» **Information supplied**
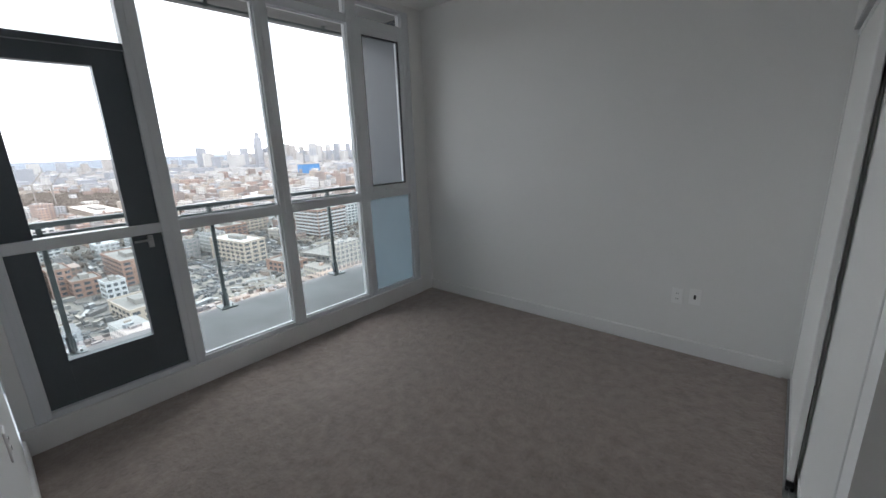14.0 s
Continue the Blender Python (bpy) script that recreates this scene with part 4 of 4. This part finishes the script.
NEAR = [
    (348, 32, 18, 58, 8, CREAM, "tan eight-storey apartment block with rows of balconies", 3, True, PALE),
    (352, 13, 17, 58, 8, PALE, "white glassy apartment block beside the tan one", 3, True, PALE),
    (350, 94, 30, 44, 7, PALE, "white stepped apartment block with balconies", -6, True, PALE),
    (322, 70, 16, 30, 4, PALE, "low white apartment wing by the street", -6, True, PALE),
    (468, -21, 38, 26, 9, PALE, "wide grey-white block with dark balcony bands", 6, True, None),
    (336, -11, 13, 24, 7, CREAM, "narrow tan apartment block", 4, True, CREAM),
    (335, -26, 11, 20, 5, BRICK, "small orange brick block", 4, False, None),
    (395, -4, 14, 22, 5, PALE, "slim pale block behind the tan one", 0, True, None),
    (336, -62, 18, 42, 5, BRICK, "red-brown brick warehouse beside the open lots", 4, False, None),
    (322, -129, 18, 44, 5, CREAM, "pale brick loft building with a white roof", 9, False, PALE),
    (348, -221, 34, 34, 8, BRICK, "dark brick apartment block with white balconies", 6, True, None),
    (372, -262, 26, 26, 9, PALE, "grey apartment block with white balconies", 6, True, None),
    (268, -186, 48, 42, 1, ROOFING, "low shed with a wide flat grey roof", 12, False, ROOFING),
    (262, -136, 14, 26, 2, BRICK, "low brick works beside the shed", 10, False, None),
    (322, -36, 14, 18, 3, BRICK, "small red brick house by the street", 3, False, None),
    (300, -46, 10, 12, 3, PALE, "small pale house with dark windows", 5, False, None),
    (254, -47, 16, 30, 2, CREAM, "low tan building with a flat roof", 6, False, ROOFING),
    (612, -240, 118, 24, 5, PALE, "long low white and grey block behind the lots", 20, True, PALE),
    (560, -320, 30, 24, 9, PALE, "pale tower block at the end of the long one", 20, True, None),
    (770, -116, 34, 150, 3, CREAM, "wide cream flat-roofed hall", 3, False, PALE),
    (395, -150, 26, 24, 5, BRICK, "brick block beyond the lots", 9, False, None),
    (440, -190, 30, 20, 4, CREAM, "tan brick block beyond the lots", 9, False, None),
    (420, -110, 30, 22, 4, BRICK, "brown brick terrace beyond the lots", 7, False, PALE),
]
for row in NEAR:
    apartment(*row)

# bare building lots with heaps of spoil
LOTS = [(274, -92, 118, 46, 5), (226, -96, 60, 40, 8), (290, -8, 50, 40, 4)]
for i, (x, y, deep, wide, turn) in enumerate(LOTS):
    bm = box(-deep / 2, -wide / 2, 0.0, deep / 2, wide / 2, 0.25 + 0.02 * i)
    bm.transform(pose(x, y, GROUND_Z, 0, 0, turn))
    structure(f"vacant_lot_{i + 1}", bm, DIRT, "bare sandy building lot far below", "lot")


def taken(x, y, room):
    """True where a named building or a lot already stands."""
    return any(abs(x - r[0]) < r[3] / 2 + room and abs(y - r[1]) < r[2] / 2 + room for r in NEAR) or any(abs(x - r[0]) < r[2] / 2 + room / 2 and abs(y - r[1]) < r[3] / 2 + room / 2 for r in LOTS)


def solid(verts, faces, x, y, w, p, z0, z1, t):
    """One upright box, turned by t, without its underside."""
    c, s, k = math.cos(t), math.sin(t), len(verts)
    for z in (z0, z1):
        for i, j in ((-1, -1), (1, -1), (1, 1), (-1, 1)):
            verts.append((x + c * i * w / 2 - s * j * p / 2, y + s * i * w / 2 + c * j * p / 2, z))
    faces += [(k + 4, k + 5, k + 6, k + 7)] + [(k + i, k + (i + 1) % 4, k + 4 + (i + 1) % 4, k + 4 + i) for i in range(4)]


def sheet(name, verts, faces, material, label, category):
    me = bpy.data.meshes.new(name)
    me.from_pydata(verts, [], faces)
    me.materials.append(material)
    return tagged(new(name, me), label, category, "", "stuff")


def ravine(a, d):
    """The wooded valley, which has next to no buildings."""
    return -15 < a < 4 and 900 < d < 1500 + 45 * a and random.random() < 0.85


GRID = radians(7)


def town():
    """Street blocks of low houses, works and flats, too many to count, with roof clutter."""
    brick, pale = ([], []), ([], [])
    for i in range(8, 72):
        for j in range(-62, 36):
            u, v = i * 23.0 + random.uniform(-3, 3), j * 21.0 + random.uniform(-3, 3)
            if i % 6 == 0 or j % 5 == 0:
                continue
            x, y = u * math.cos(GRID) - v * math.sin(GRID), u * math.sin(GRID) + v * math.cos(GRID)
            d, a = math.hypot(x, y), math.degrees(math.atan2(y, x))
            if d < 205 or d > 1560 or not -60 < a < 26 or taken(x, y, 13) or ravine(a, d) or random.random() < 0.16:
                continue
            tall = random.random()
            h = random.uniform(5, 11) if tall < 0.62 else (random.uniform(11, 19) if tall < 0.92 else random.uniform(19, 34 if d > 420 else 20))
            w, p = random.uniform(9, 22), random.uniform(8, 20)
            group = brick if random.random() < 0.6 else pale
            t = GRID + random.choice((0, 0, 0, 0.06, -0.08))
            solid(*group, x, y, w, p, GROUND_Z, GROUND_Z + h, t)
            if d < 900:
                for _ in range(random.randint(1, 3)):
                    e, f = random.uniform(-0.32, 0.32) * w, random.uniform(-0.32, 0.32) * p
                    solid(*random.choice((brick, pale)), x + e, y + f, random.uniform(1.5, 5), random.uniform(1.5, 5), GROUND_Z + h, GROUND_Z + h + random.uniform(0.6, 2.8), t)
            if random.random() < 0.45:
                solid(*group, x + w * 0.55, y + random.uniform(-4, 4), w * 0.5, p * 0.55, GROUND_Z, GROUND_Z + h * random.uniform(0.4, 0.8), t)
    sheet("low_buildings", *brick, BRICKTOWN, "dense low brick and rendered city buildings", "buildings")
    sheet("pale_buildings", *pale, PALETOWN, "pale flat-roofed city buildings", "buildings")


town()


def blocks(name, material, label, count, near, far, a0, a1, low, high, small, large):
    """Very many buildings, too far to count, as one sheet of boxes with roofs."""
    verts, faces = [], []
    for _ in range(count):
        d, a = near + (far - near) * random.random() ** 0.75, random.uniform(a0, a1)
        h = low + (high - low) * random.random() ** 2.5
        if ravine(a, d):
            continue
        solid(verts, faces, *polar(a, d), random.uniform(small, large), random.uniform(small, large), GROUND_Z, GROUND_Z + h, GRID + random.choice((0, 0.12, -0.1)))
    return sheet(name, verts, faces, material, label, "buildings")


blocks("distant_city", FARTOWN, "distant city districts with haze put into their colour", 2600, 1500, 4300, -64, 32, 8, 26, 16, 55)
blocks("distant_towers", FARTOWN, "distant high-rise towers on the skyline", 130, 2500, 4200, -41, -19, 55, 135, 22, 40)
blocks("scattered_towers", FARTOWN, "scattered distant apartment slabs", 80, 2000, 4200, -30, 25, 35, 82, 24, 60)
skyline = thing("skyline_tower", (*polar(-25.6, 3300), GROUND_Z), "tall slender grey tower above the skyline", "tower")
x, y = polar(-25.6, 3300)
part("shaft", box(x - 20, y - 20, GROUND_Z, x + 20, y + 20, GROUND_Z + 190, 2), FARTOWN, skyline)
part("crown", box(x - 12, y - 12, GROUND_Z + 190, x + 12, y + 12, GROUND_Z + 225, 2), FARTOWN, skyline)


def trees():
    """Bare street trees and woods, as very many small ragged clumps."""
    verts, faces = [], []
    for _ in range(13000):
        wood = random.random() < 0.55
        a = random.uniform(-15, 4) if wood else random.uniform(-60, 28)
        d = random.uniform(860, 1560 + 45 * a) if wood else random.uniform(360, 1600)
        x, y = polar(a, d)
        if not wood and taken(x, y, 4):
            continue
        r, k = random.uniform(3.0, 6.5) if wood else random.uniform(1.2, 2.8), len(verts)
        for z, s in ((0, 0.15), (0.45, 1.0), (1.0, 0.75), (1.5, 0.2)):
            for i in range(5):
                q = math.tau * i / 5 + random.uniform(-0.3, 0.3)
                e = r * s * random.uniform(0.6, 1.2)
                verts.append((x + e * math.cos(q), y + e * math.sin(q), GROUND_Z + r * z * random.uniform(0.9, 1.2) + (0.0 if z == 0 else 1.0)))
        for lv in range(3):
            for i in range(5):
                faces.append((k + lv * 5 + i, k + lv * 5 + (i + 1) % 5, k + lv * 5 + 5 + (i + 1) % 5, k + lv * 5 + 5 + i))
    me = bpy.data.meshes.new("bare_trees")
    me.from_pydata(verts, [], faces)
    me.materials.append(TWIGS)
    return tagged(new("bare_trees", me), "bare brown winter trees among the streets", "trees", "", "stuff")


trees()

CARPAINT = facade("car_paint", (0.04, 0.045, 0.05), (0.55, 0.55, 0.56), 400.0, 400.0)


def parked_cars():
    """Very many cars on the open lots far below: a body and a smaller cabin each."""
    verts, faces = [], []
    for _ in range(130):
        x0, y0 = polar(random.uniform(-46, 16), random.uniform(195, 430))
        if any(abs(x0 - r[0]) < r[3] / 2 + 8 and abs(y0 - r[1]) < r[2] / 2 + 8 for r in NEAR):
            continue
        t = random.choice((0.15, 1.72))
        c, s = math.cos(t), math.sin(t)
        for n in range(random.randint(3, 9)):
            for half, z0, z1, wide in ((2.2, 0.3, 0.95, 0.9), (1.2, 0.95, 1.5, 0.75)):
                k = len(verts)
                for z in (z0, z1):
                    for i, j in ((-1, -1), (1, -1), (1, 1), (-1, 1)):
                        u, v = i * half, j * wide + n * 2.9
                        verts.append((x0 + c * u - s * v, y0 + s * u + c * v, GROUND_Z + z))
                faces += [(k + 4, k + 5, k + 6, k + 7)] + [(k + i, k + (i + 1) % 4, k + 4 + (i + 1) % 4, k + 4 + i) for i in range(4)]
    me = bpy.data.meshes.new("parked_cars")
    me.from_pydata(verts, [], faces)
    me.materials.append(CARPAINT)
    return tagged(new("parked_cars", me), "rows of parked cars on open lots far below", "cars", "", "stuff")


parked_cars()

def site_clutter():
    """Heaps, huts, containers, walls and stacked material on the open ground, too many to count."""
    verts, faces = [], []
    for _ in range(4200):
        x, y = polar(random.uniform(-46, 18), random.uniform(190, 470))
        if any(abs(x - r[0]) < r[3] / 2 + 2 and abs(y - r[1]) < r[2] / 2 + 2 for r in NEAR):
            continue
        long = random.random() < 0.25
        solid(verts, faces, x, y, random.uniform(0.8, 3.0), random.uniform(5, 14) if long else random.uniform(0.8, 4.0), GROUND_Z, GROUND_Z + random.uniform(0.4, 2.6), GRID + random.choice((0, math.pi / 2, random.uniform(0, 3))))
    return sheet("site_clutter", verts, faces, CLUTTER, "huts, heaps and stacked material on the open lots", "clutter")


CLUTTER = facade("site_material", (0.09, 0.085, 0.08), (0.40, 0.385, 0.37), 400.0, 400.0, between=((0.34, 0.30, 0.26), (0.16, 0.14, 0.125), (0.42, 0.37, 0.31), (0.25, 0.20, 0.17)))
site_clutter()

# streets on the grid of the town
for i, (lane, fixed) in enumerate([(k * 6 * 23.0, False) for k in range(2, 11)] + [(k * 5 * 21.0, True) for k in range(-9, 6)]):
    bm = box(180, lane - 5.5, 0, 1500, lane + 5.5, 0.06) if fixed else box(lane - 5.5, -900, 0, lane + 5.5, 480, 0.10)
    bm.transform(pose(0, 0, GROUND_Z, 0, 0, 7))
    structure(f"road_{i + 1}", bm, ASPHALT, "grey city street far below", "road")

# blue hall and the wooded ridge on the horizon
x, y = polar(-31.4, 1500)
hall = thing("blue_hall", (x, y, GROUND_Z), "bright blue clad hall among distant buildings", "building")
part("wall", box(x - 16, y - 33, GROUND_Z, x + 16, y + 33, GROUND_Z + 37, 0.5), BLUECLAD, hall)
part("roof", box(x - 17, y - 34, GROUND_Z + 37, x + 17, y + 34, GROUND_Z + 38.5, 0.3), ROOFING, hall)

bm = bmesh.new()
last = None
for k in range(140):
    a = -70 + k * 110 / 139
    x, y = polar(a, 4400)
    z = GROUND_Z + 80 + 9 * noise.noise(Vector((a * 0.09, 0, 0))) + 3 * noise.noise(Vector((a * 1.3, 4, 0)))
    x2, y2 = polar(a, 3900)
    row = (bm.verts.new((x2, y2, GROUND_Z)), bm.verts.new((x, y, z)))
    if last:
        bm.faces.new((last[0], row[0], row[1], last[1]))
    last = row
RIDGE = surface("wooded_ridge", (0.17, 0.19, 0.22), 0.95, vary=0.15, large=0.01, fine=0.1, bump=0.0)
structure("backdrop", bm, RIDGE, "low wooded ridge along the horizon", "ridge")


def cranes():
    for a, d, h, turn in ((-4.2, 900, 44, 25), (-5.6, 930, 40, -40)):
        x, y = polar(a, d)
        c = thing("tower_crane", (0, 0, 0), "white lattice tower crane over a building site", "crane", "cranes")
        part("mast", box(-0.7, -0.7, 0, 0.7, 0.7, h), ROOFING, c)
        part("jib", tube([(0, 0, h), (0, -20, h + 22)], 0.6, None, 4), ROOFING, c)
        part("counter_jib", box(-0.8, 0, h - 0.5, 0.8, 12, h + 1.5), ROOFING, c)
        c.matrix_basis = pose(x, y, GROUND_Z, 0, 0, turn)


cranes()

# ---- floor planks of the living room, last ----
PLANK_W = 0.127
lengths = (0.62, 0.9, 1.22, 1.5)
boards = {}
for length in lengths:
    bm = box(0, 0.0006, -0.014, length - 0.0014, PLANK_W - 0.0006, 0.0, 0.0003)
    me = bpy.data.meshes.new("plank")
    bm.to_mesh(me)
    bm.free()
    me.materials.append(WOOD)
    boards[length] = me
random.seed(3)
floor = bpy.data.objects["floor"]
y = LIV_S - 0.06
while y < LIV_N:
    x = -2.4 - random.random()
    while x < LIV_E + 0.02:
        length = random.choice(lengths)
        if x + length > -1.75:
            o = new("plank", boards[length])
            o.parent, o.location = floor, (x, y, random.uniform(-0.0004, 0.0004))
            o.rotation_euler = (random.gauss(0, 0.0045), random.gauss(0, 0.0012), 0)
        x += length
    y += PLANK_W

» **Goal**
Starting at the top of the listing above, reproduce each line up to and including the one with "apartment(*row)"; omit the pictures.

» **Correct response**
14.0 s
Continue the Blender Python (bpy) script that recreates this scene with part 4 of 4. This part finishes the script.
NEAR = [
    (348, 32, 18, 58, 8, CREAM, "tan eight-storey apartment block with rows of balconies", 3, True, PALE),
    (352, 13, 17, 58, 8, PALE, "white glassy apartment block beside the tan one", 3, True, PALE),
    (350, 94, 30, 44, 7, PALE, "white stepped apartment block with balconies", -6, True, PALE),
    (322, 70, 16, 30, 4, PALE, "low white apartment wing by the street", -6, True, PALE),
    (468, -21, 38, 26, 9, PALE, "wide grey-white block with dark balcony bands", 6, True, None),
    (336, -11, 13, 24, 7, CREAM, "narrow tan apartment block", 4, True, CREAM),
    (335, -26, 11, 20, 5, BRICK, "small orange brick block", 4, False, None),
    (395, -4, 14, 22, 5, PALE, "slim pale block behind the tan one", 0, True, None),
    (336, -62, 18, 42, 5, BRICK, "red-brown brick warehouse beside the open lots", 4, False, None),
    (322, -129, 18, 44, 5, CREAM, "pale brick loft building with a white roof", 9, False, PALE),
    (348, -221, 34, 34, 8, BRICK, "dark brick apartment block with white balconies", 6, True, None),
    (372, -262, 26, 26, 9, PALE, "grey apartment block with white balconies", 6, True, None),
    (268, -186, 48, 42, 1, ROOFING, "low shed with a wide flat grey roof", 12, False, ROOFING),
    (262, -136, 14, 26, 2, BRICK, "low brick works beside the shed", 10, False, None),
    (322, -36, 14, 18, 3, BRICK, "small red brick house by the street", 3, False, None),
    (300, -46, 10, 12, 3, PALE, "small pale house with dark windows", 5, False, None),
    (254, -47, 16, 30, 2, CREAM, "low tan building with a flat roof", 6, False, ROOFING),
    (612, -240, 118, 24, 5, PALE, "long low white and grey block behind the lots", 20, True, PALE),
    (560, -320, 30, 24, 9, PALE, "pale tower block at the end of the long one", 20, True, None),
    (770, -116, 34, 150, 3, CREAM, "wide cream flat-roofed hall", 3, False, PALE),
    (395, -150, 26, 24, 5, BRICK, "brick block beyond the lots", 9, False, None),
    (440, -190, 30, 20, 4, CREAM, "tan brick block beyond the lots", 9, False, None),
    (420, -110, 30, 22, 4, BRICK, "brown brick terrace beyond the lots", 7, False, PALE),
]
for row in NEAR:
    apartment(*row)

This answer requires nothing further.